Nepal could possibly be swarmed by locusts yet again as a large swarm is seen moving northward from Rajasthan of India, warned Plant Quarantine and Pesticide Management Centre
Nepal could possibly be swarmed by locusts yet again as a large swarm is seen moving northward from Rajasthan of India, warned Plant Quarantine and Pesticide Management Centre.
Five swarms of locusts are currently spaced out at 400 hectors of the area around Sikar of Rajasthan of India, informed the centre, which operates under the Ministry of Agriculture and Livestock Development.
According to the locust analytics by Plant Village at Penn State in collaboration with United Nations FAO, the PQPMC predicted that the locusts are likely to move toward the Sahajapur and Sitapur areas via Churu along with the flow of the wind.

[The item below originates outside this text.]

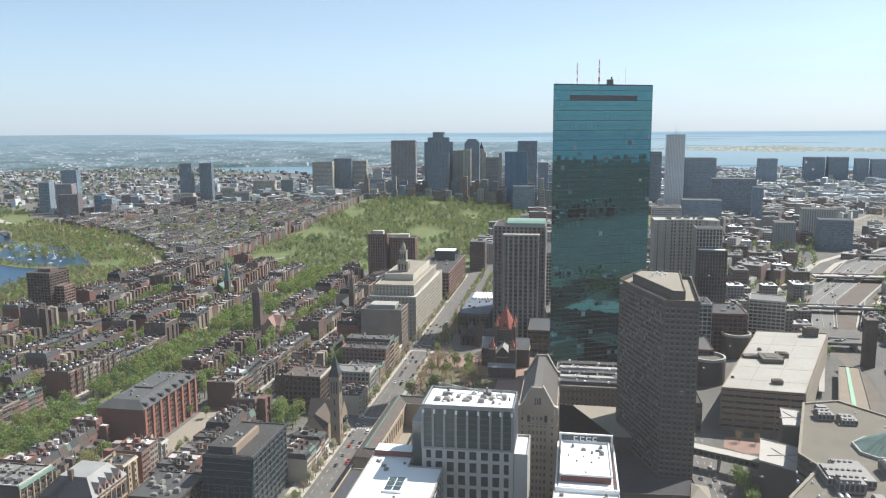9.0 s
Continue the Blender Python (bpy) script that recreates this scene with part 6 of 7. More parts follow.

The maturing locusts that should have migrated toward the desert of Rajasthan toward the west during favorable weather are now likely to move toward the north-east. Although the locusts are unable to move at nights and during the rain, there is still the risk of them entering Nepal with the wind in next few days, the centre stated.
Locust swarms trajectory prediction. Courtesy: Plant Quarantine and Pesticide Management Centre
With the increased influence of southwest wind in Rajasthan, the swarms of locusts are likely to move towards Hariyana, Madhya Pradesh, Uttar Pradesh and Chhatisgarh, and some are likely to enter Nepal in coming couple days, informed the centre.
Following the possibility of another locust invasion, the centre has urged all stakeholders to stay on high alert and make early preparations to deal with the swarm.
The PQPMC has also informed that it is collaborating with the Department of Hydrology and Meteorology to monitor and predict the trajectory of the swarm in India.
Last month, around 24 smaller groups of locusts and more than three million locusts entered the country from India and fanned out to more than 30 districts.
On June 27, locusts were sighted in Bara and Parsa.
Prior to that, locusts were seen in Nepal in 1962. Back then, the swarm had invaded crops in Kathmandu, Nuwakot, Dhading and a few other districts, inflicting much damage to crops.